To Evans, there appears to be very little, especially considering the lack of urgency in the government’s response.

“Saying that this particular piece of extremely niche biological research into H5N1 would have made a material difference in an outbreak that has largely been characterized by a lack of interest on behalf of public federal agricultural and public health regulators just is kind of nonsense to me,” he said.

Kawoaka declined to discuss his research, and Fouchier could not be reached.

Michael Imperiale, a virologist at the University of Michigan in Ann Arbor, said the experiments conducted by Kawaoka and Fouchier are extremely useful as blueprints of what to watch out for as the virus sweeps the globe. And he’s surprised more people aren’t talking about their value.
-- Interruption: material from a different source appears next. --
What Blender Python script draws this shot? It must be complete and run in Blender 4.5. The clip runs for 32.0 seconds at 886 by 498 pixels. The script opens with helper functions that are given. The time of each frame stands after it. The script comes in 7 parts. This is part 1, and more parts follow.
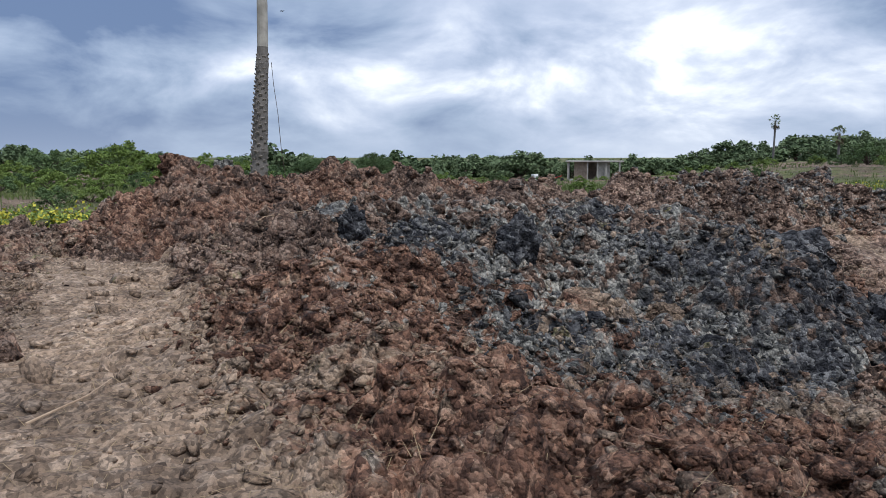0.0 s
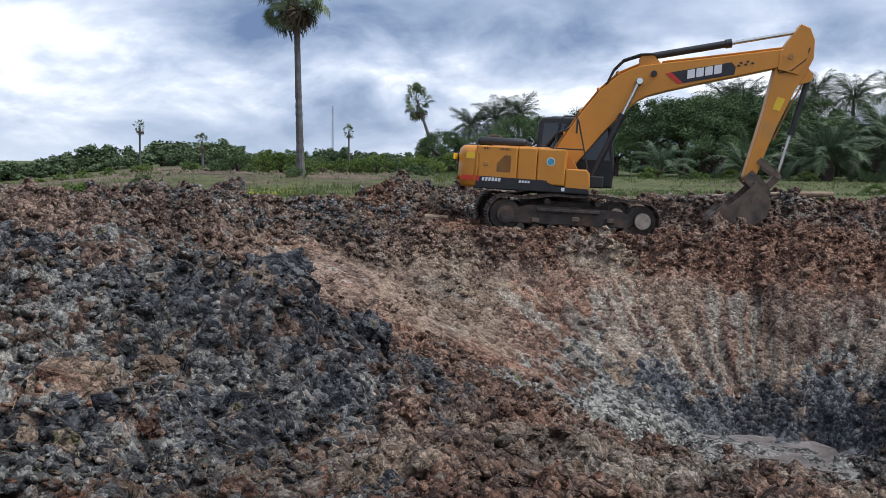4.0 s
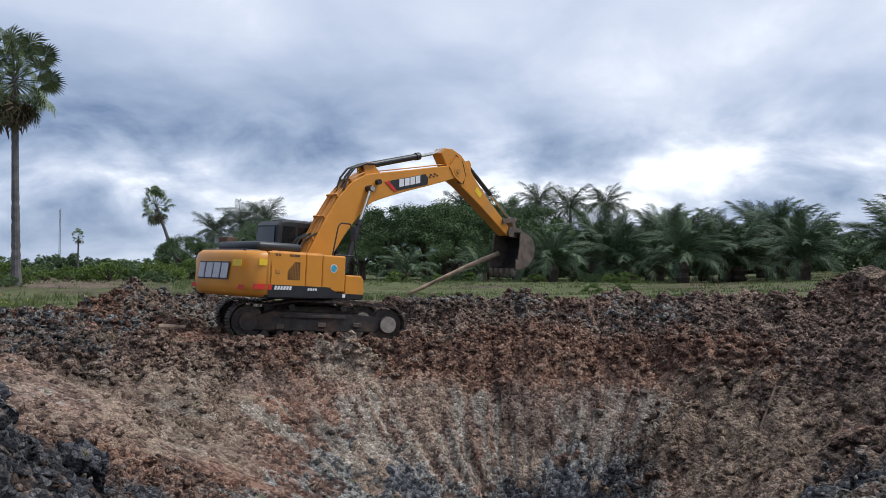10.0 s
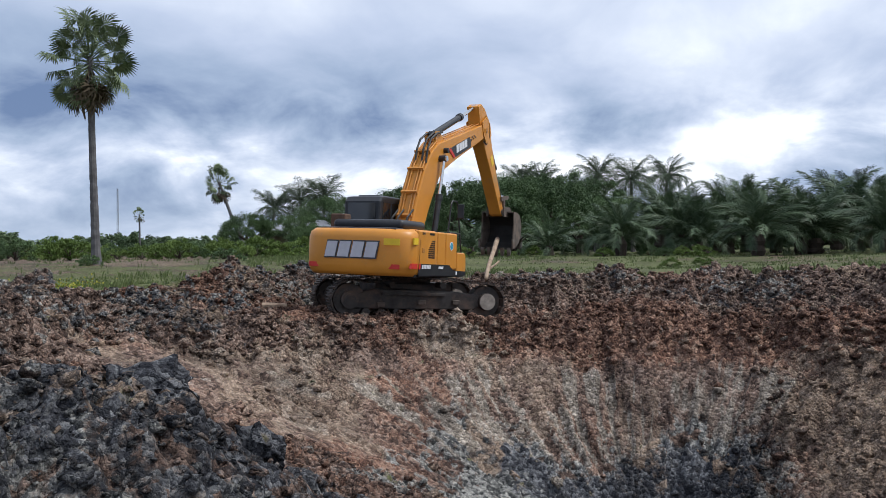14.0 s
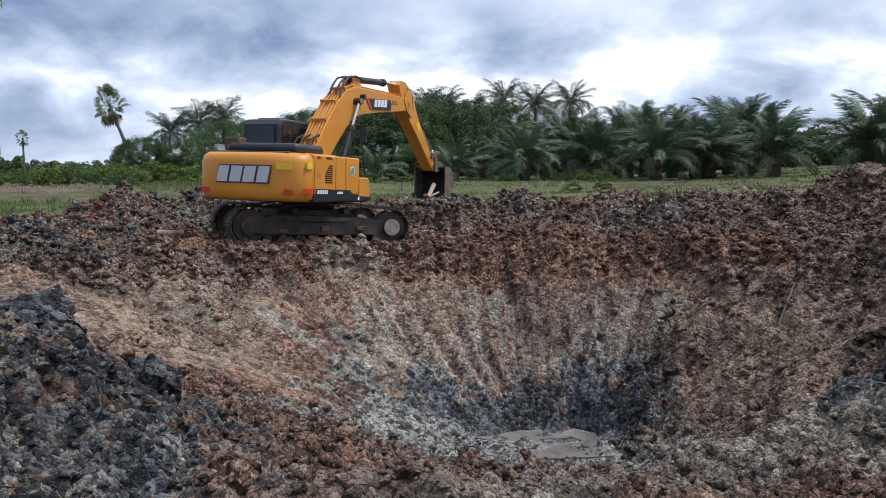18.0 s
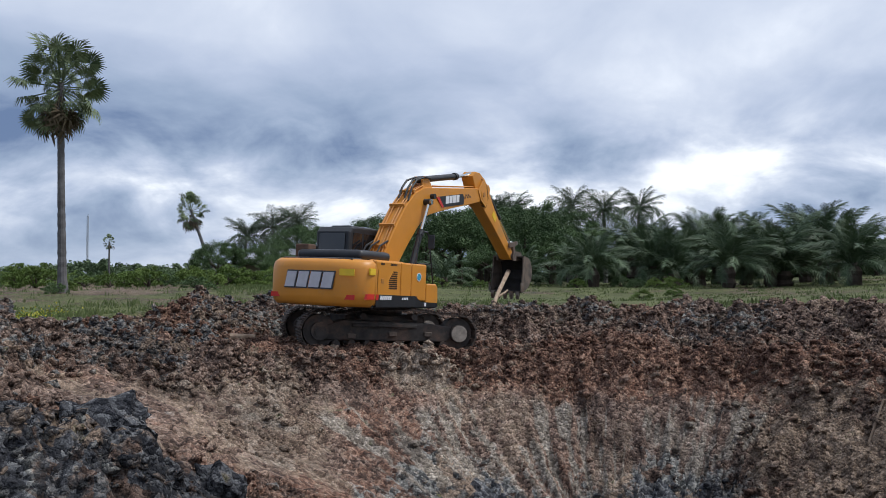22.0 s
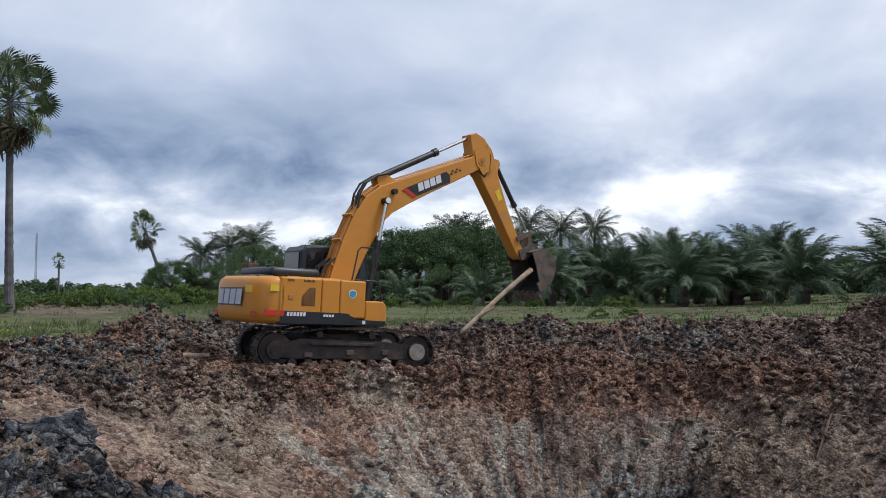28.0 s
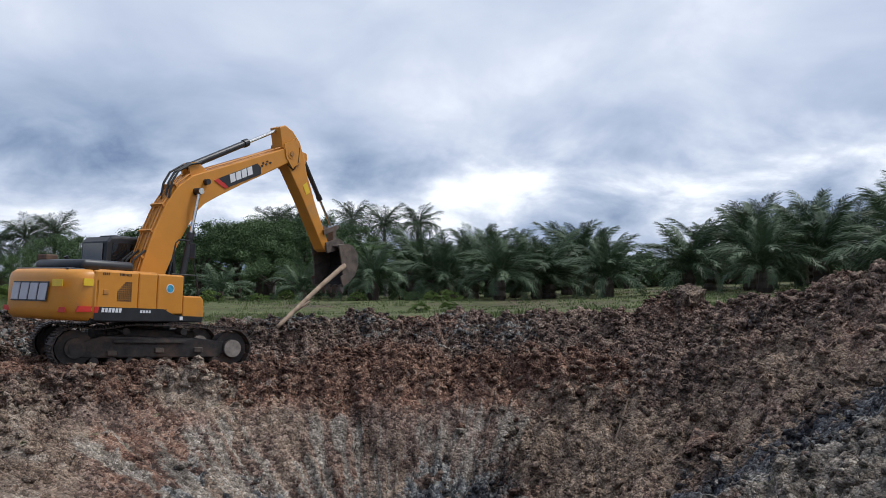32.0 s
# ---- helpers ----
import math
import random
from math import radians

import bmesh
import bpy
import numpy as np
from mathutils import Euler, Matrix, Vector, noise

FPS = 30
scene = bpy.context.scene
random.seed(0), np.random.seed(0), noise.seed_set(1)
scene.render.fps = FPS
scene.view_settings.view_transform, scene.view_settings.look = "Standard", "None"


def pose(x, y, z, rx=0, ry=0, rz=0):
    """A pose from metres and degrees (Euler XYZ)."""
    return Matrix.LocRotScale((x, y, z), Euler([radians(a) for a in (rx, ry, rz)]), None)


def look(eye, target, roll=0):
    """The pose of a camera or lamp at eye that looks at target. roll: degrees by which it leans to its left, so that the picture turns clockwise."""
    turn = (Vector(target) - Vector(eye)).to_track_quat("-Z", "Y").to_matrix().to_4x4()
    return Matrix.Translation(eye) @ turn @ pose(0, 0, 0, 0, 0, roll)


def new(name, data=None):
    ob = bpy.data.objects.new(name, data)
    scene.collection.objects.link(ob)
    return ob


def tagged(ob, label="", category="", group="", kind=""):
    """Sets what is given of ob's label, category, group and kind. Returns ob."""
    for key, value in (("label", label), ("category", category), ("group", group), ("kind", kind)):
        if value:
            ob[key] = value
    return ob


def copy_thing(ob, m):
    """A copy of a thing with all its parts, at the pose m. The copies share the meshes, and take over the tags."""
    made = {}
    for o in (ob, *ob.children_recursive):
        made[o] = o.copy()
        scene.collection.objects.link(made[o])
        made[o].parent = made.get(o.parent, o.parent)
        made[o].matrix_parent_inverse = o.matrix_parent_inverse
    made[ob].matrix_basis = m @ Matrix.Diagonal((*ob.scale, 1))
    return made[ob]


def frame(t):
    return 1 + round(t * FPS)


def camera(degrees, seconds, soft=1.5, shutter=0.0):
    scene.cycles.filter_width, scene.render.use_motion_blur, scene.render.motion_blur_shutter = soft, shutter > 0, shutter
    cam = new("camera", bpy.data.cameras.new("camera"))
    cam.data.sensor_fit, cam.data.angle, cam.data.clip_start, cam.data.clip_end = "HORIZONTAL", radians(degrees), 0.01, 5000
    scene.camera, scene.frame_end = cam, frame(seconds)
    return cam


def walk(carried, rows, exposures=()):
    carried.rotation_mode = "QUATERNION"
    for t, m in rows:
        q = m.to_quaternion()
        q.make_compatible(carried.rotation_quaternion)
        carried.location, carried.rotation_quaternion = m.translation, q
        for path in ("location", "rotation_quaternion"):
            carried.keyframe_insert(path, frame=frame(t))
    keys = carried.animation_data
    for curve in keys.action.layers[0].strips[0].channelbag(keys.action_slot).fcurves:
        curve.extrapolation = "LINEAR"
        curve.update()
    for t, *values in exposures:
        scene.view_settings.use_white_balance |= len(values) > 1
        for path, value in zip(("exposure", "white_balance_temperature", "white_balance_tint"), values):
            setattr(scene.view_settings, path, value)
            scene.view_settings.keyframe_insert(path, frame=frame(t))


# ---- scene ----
FOV = 57.95
cam = camera(FOV, 32.0, soft=0.75)


def aim(x, y, z, yaw, pitch, roll):
    """Camera pose from a place and degrees; yaw 0 looks along +y and grows to the left."""
    a, p = radians(yaw), radians(pitch)
    ahead = Vector((-math.sin(a) * math.cos(p), math.cos(a) * math.cos(p), math.sin(p)))
    eye = Vector((x, y, z))
    return look(eye, eye + ahead, roll)


# seconds, place, yaw, pitch, roll
PATH = [
    (0.0, 2.22, -0.39, 1.37, 71.25, -6.59, 0.06),
    (0.5, 1.88, -0.35, 1.40, 78.91, -6.62, -0.35),
    (1.0, 1.56, -0.37, 1.38, 80.38, -6.70, 1.83),
    (1.5, 1.24, -0.42, 1.37, 82.96, -6.84, 1.19),
    (2.0, 0.82, -0.45, 1.39, 88.25, -7.53, 0.57),
    (2.5, 0.56, -0.58, 1.41, 80.72, -7.60, 1.55),
    (3.0, 0.30, -0.56, 1.42, 65.39, -6.82, 3.11),
    (3.3, 0.25, -0.54, 1.49, 55.01, -6.65, 1.49),
    (3.5, 0.19, -0.40, 1.44, 47.94, -6.65, 1.60),
    (4.0, 0.37, -0.27, 1.48, 27.82, -5.97, 0.76),
    (4.5, 0.40, -0.22, 1.37, 18.40, -3.56, 0.02),
    (6.5, 0.37, 0.05, 1.47, 12.09, -0.04, -1.23),
    (7.0, 0.38, 0.09, 1.47, 11.95, 0.23, -0.18),
    (7.5, 0.39, 0.08, 1.48, 11.68, 0.58, 0.27),
    (8.0, 0.39, 0.09, 1.47, 10.79, 1.04, 0.58),
    (8.5, 0.39, 0.10, 1.48, 9.47, 1.51, 0.64),
    (9.0, 0.38, 0.11, 1.48, 9.10, 1.55, 0.32),
    (9.5, 0.38, 0.06, 1.48, 9.41, 1.66, 0.21),
    (10.0, 0.37, 0.06, 1.48, 10.14, 1.64, 0.06),
    (10.5, 0.36, 0.07, 1.47, 11.18, 1.67, 0.02),
    (11.0, 0.32, 0.04, 1.49, 12.15, 1.73, -0.09),
    (11.5, 0.16, 0.03, 1.48, 14.26, 1.68, -0.10),
    (12.0, -0.13, -0.01, 1.51, 17.10, 1.59, 0.09),
    (12.5, -0.38, 0.01, 1.50, 20.01, 3.02, 0.26),
    (13.0, -0.67, 0.07, 1.49, 20.69, 3.36, -0.77),
    (13.5, -0.87, 0.07, 1.52, 18.09, -0.73, -0.27),
    (14.0, -0.90, 0.10, 1.53, 13.45, -0.18, -0.49),
    (14.5, -0.90, 0.14, 1.52, 5.35, -0.11, -0.75),
    (15.0, -0.83, 0.20, 1.52, -2.47, -1.72, -0.98),
    (15.5, -0.80, 0.21, 1.53, -10.52, -5.55, -0.50),
    (17.5, -0.85, 0.29, 1.50, -0.54, -8.24, -1.13),
    (18.0, -0.88, 0.24, 1.52, 6.80, -5.58, -0.52),
    (18.5, -0.89, 0.23, 1.53, 9.51, -3.64, 0.04),
    (19.0, -0.89, 0.22, 1.54, 9.95, -2.36, 0.48),
    (19.5, -0.89, 0.23, 1.55, 10.57, -1.34, 0.74),
    (20.0, -0.89, 0.22, 1.56, 11.12, 0.00, 0.66),
    (20.5, -0.89, 0.23, 1.56, 11.57, 0.81, 0.38),
    (21.0, -0.89, 0.24, 1.57, 11.69, 1.29, 0.01),
    (21.5, -0.89, 0.23, 1.59, 11.71, 1.59, -0.17),
    (22.0, -0.88, 0.23, 1.57, 11.59, 1.92, -0.08),
    (22.5, -0.88, 0.24, 1.55, 11.45, 2.21, -0.11),
    (23.0, -0.88, 0.25, 1.55, 11.23, 2.53, -0.17),
    (23.5, -0.88, 0.24, 1.55, 10.97, 2.74, -0.29),
    (24.0, -0.89, 0.23, 1.55, 10.79, 2.91, -0.17),
    (24.5, -0.90, 0.20, 1.56, 10.69, 3.14, -0.20),
    (25.0, -0.89, 0.22, 1.55, 10.52, 3.33, 0.01),
    (25.5, -0.91, 0.21, 1.55, 10.30, 3.53, 0.14),
    (27.5, -0.88, 0.20, 1.54, 9.49, 3.42, -0.08),
    (28.0, -0.87, 0.22, 1.53, 8.59, 3.33, -0.12),
    (28.5, -0.87, 0.23, 1.52, 7.29, 3.36, -0.35),
    (29.0, -0.87, 0.22, 1.54, 6.69, 3.29, -0.49),
    (29.5, -0.89, 0.21, 1.53, 6.48, 3.37, -0.52),
    (30.0, -0.88, 0.23, 1.54, 6.55, 3.42, -0.59),
    (30.5, -0.88, 0.22, 1.53, 6.59, 3.44, -0.48),
    (31.0, -0.86, 0.25, 1.53, 6.55, 3.25, -0.19),
    (31.5, -0.85, 0.27, 1.52, 6.16, 3.13, -0.05),
    (32.0, -0.78, 0.30, 1.52, -3.92, 2.90, -0.22),
]
walk(cam, [(r[0], aim(*r[1:])) for r in PATH], exposures=((0.0, 0.76), (4.0, 0.78), (8.0, 0.68), (11.3, 0.60), (12.6, 0.42), (13.3, 0.42), (14.2, 0.82), (15.0, 0.80), (15.6, 0.86), (16.6, 1.0), (17.5, 1.06), (18.0, 0.88), (19.0, 0.86), (20.5, 0.70), (23.0, 0.58), (32.0, 0.60)))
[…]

“No one seems to point out the fact that those gain-of-function experiments … gave us an important piece of information, which is that that virus can jump,” Imperiale said.

Other gain-of-function experiments conducted on H5N1 years ago have tipped off scientists about potential mutations that could help the real-world virus spread more easily through the air, get better at infecting cells in the mammalian respiratory tract, and become resistant to antiviral medications.

“Those experiments 10 years ago were so informative,” Lakdawala said. “It helped us be better prepared.”

But unless the scientific community stands up for the work and challenges its negative image, that won’t be the case in the future, Goodrum said. “It’s very likely that we will be less prepared for the next pandemic than we were for the last one.”